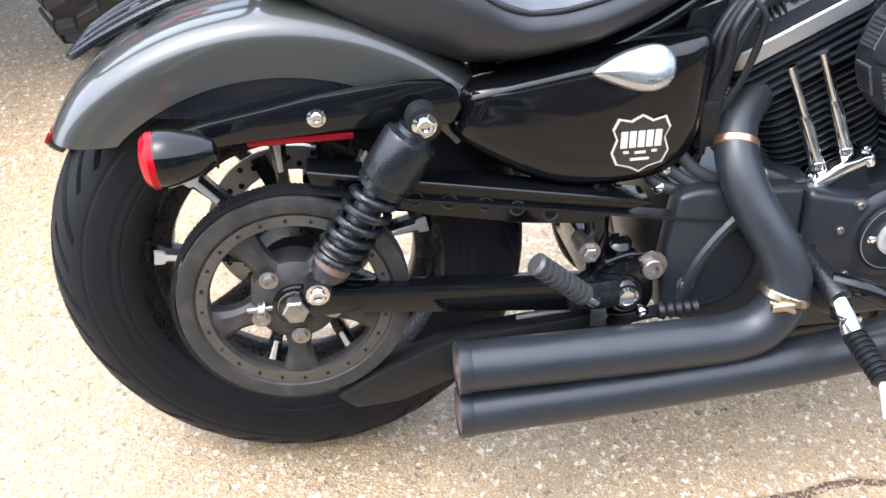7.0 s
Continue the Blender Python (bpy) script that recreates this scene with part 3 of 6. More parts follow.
def disc_brake(parent, m, r_out, r_in, y):
    rows = [(r_in, y - 0.0025), (r_out, y - 0.0025), (r_out, y + 0.0025), (r_in, y + 0.0025)]
    part("brake_disc", xf(lathe(rows, 64, way=(0, 1, 0), closed=True), m), DISC, parent, "drilled steel brake disc")
    holes = []
    for k in range(40):
        a = 2 * math.pi * k / 40
        rr = r_in + (r_out - r_in) * (0.25 + 0.25 * (k % 3))
        holes.append(lathe([(0.0045, -0.0030), (0.0045, 0.0030)], 8, (rr * math.cos(a), y, rr * math.sin(a)), (0, 1, 0)))
    part("disc_holes", xf(join(*holes), m), SATIN, parent)
    for k in range(6):
        a = radians(60 * k + 10)
        part("carrier_arm", xf(box(((r_in + 0.03) / 2 + 0.02, y - 0.004 * math.copysign(1, y), 0), (r_in - 0.01, 0.005, 0.022)), m @ Matrix.Rotation(a, 4, "Y")), WHEEL, parent)
    part("disc_carrier", xf(join(lathe([(0.02, y - 0.004), (0.055, y - 0.004), (0.055, y + 0.004), (0.02, y + 0.004)], 24, way=(0, 1, 0), closed=True)), m), WHEEL, parent)


# rear wheel
rear = Matrix.Translation(RA)
rear_wheel = part("rear_wheel", xf(lathe([(0.012, -0.165), (0.012, 0.165)], 16, way=(0, 1, 0)), rear), STEEL, bike, "black rear wheel on its axle")
part("tyre", xf(tyre_geo(0.322, 0.152, 0.205, 540, 176, tread(16, 1.15, 0.105, 0.0085, 1.14)), rear), RUBBER, rear_wheel, "wide black rear tyre with slanted grooves")
cast_wheel(rear_wheel, rear, 0.212, 0.062, 0.100, 9, 12, -1)
disc_brake(rear_wheel, rear, 0.126, 0.090, 0.078)
part("caliper", xf(join(box((0.085, 0.085, 0.115), (0.09, 0.05, 0.06)), box((0.085, 0.060, 0.125), (0.05, 0.03, 0.05))), rear), SATIN, bike, "black rear brake caliper", bevel=0.008)

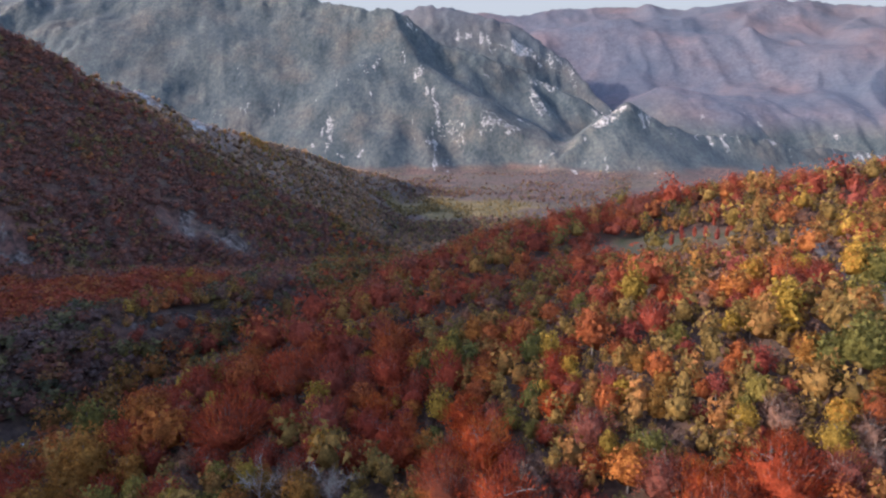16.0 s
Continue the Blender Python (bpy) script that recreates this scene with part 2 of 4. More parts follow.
- - -
Return the listing above word for word, with the pictures removed.

7.0 s
Continue the Blender Python (bpy) script that recreates this scene with part 3 of 6. More parts follow.
def disc_brake(parent, m, r_out, r_in, y):
    rows = [(r_in, y - 0.0025), (r_out, y - 0.0025), (r_out, y + 0.0025), (r_in, y + 0.0025)]
    part("brake_disc", xf(lathe(rows, 64, way=(0, 1, 0), closed=True), m), DISC, parent, "drilled steel brake disc")
    holes = []
    for k in range(40):
        a = 2 * math.pi * k / 40
        rr = r_in + (r_out - r_in) * (0.25 + 0.25 * (k % 3))
        holes.append(lathe([(0.0045, -0.0030), (0.0045, 0.0030)], 8, (rr * math.cos(a), y, rr * math.sin(a)), (0, 1, 0)))
    part("disc_holes", xf(join(*holes), m), SATIN, parent)
    for k in range(6):
        a = radians(60 * k + 10)
        part("carrier_arm", xf(box(((r_in + 0.03) / 2 + 0.02, y - 0.004 * math.copysign(1, y), 0), (r_in - 0.01, 0.005, 0.022)), m @ Matrix.Rotation(a, 4, "Y")), WHEEL, parent)
    part("disc_carrier", xf(join(lathe([(0.02, y - 0.004), (0.055, y - 0.004), (0.055, y + 0.004), (0.02, y + 0.004)], 24, way=(0, 1, 0), closed=True)), m), WHEEL, parent)


# rear wheel
rear = Matrix.Translation(RA)
rear_wheel = part("rear_wheel", xf(lathe([(0.012, -0.165), (0.012, 0.165)], 16, way=(0, 1, 0)), rear), STEEL, bike, "black rear wheel on its axle")
part("tyre", xf(tyre_geo(0.322, 0.152, 0.205, 540, 176, tread(16, 1.15, 0.105, 0.0085, 1.14)), rear), RUBBER, rear_wheel, "wide black rear tyre with slanted grooves")
cast_wheel(rear_wheel, rear, 0.212, 0.062, 0.100, 9, 12, -1)
disc_brake(rear_wheel, rear, 0.126, 0.090, 0.078)
part("caliper", xf(join(box((0.085, 0.085, 0.115), (0.09, 0.05, 0.06)), box((0.085, 0.060, 0.125), (0.05, 0.03, 0.05))), rear), SATIN, bike, "black rear brake caliper", bevel=0.008)

16.0 s
Continue the Blender Python (bpy) script that recreates this scene with part 2 of 4. More parts follow.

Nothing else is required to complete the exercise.